**EXERCISE OBJECTIVE**
Below this line is the material. Write out only its lines from the one containing "for key, value" through the one containing "q.make_compatible(carried.rotation_quaternion)", both kept, exactly.

— Begin DATASET RECORDS —

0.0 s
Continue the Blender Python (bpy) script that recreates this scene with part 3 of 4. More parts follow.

— End DATASET RECORDS —
— Begin DATASET RECORDS —

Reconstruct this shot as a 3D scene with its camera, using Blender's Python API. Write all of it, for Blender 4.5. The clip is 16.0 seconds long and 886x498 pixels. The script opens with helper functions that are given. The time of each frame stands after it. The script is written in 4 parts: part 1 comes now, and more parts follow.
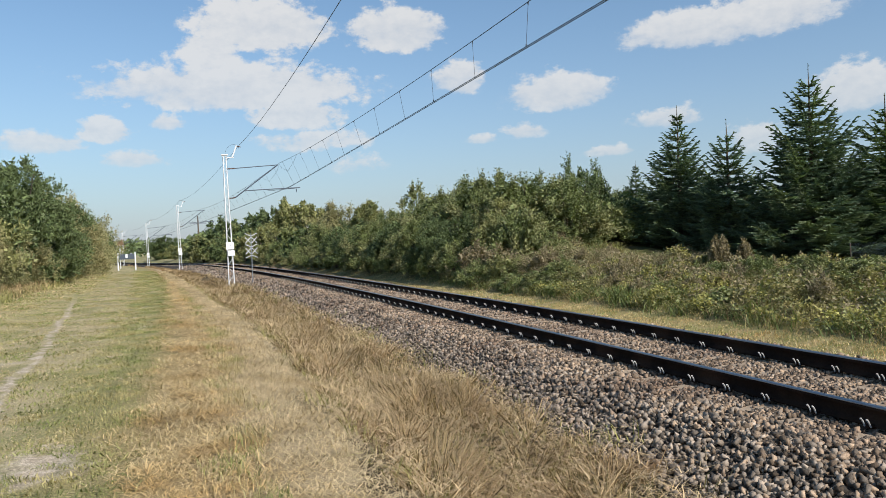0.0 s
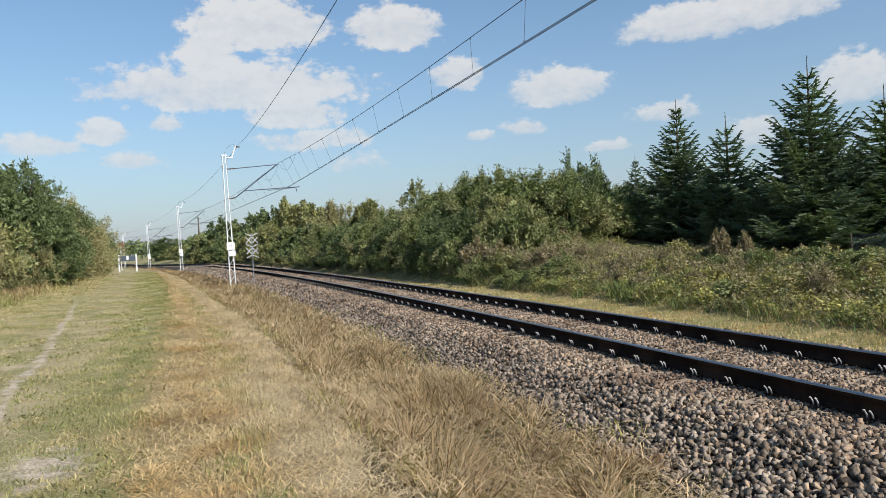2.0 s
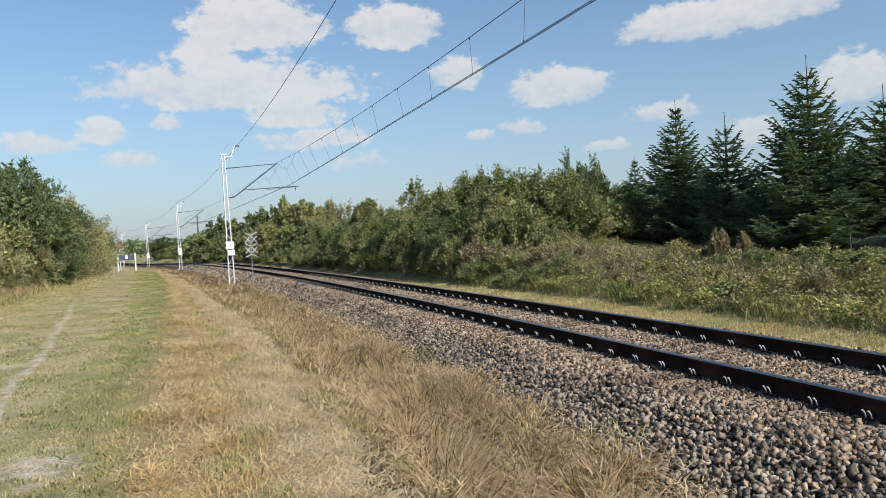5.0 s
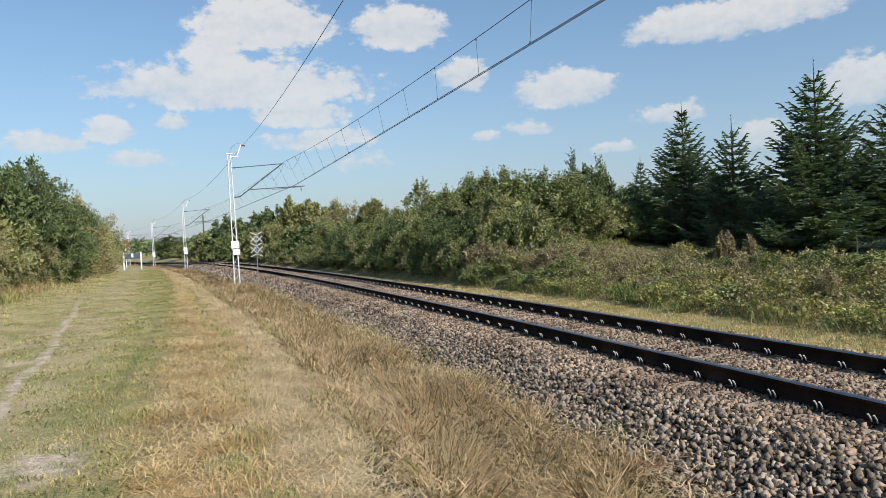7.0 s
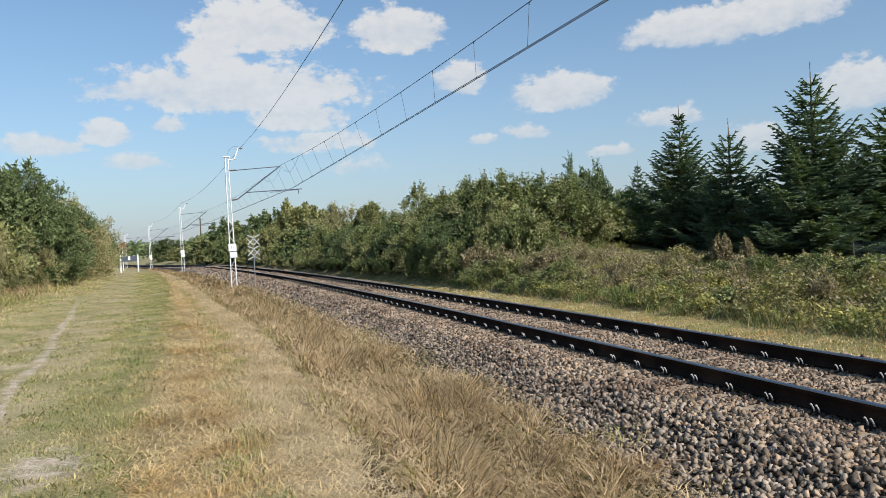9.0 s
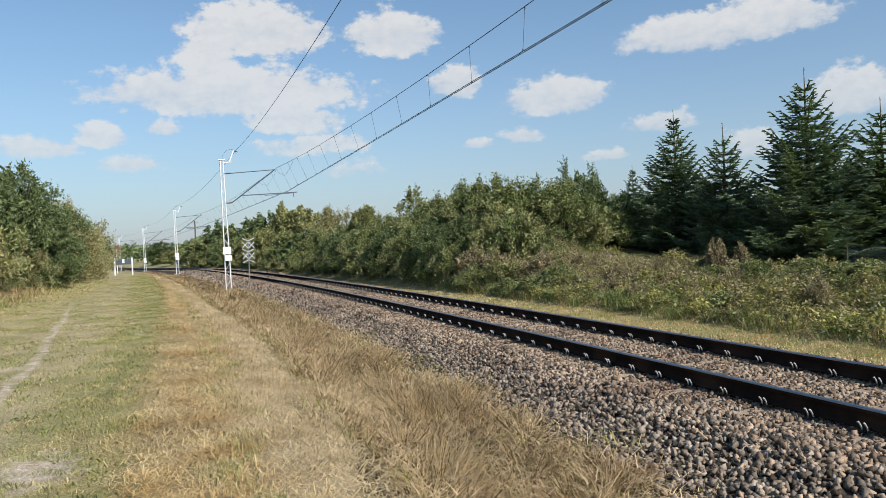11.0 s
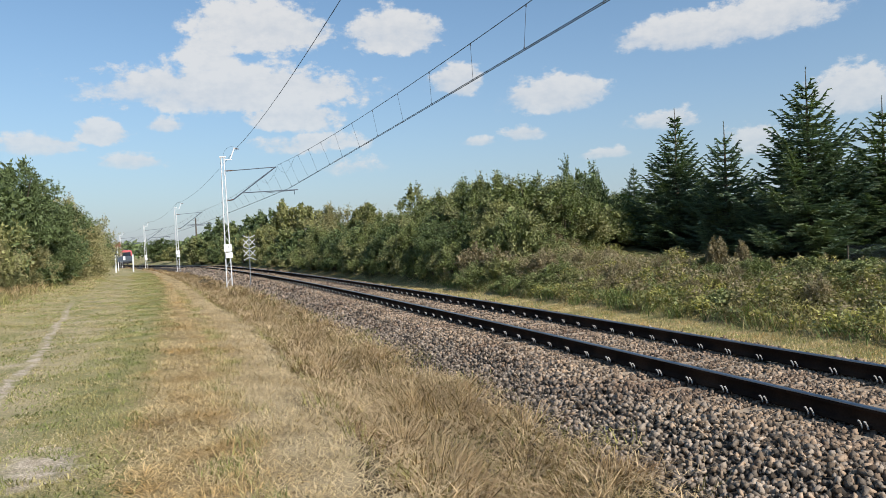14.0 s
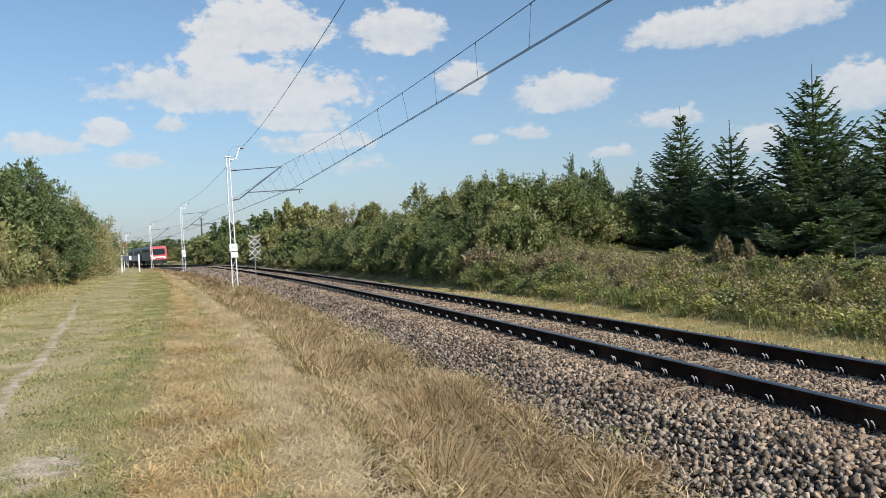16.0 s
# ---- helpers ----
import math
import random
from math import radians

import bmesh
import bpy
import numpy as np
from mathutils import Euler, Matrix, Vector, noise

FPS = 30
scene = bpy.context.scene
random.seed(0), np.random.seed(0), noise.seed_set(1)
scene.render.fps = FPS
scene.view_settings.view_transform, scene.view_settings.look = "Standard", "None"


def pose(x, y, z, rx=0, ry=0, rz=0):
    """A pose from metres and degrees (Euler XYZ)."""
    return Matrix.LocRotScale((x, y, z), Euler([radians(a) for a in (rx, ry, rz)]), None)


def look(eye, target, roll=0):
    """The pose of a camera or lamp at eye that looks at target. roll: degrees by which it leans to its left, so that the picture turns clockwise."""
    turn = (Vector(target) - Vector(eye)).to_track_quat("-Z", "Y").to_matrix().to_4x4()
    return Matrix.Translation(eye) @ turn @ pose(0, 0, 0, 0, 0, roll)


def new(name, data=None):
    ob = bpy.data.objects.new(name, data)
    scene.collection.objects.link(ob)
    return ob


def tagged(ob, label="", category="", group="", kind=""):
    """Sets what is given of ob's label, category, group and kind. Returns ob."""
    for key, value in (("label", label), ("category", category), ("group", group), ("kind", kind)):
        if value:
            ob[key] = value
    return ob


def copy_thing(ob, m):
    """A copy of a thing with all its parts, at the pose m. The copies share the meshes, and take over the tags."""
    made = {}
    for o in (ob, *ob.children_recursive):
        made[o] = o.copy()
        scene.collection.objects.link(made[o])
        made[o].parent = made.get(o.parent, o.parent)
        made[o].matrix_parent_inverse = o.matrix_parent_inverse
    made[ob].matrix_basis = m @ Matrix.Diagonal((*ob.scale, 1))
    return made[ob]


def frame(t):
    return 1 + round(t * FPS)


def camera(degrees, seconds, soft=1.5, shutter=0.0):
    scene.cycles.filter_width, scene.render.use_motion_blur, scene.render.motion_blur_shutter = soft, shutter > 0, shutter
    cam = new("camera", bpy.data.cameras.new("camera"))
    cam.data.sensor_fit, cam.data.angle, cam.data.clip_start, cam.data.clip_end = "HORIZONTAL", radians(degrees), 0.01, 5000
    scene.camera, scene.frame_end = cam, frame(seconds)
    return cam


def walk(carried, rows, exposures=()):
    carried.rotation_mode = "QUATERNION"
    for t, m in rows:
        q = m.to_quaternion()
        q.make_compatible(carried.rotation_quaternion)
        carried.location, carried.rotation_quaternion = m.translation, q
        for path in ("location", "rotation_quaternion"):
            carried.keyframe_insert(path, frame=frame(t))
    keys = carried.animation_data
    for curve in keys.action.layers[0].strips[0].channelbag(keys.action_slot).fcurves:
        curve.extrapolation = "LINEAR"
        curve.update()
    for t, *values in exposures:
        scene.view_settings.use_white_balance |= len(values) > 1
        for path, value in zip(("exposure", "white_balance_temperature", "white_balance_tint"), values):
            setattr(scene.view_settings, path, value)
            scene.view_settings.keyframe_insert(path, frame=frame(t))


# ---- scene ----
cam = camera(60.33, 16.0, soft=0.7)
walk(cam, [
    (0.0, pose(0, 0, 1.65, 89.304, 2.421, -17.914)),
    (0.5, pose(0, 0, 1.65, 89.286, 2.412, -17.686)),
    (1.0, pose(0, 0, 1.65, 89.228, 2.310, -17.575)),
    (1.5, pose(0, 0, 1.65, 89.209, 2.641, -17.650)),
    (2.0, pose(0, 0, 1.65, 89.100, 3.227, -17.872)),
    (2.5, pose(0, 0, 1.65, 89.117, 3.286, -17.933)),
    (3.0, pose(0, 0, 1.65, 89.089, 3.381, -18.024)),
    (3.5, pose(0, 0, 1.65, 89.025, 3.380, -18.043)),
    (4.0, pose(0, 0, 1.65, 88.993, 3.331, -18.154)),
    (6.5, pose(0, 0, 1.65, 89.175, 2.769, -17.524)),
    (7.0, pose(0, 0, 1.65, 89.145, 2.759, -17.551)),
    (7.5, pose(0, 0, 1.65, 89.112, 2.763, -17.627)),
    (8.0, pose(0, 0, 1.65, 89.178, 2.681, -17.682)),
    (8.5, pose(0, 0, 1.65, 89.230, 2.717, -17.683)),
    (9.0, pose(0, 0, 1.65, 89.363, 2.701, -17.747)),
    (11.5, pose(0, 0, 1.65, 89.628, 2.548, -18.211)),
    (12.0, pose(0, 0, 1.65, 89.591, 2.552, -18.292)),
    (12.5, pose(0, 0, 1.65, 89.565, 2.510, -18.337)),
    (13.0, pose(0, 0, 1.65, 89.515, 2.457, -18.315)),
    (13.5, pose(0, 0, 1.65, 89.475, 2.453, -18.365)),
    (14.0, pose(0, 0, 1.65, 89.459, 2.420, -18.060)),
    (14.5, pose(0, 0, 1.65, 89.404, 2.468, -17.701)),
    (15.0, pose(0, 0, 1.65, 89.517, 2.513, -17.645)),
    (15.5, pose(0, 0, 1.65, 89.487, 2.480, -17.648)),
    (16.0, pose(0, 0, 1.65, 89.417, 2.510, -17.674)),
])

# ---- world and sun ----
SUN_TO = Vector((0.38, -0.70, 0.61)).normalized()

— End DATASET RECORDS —

**EXPECTED OUTPUT**
    for key, value in (("label", label), ("category", category), ("group", group), ("kind", kind)):
        if value:
            ob[key] = value
    return ob


def copy_thing(ob, m):
    """A copy of a thing with all its parts, at the pose m. The copies share the meshes, and take over the tags."""
    made = {}
    for o in (ob, *ob.children_recursive):
        made[o] = o.copy()
        scene.collection.objects.link(made[o])
        made[o].parent = made.get(o.parent, o.parent)
        made[o].matrix_parent_inverse = o.matrix_parent_inverse
    made[ob].matrix_basis = m @ Matrix.Diagonal((*ob.scale, 1))
    return made[ob]


def frame(t):
    return 1 + round(t * FPS)


def camera(degrees, seconds, soft=1.5, shutter=0.0):
    scene.cycles.filter_width, scene.render.use_motion_blur, scene.render.motion_blur_shutter = soft, shutter > 0, shutter
    cam = new("camera", bpy.data.cameras.new("camera"))
    cam.data.sensor_fit, cam.data.angle, cam.data.clip_start, cam.data.clip_end = "HORIZONTAL", radians(degrees), 0.01, 5000
    scene.camera, scene.frame_end = cam, frame(seconds)
    return cam


def walk(carried, rows, exposures=()):
    carried.rotation_mode = "QUATERNION"
    for t, m in rows:
        q = m.to_quaternion()
        q.make_compatible(carried.rotation_quaternion)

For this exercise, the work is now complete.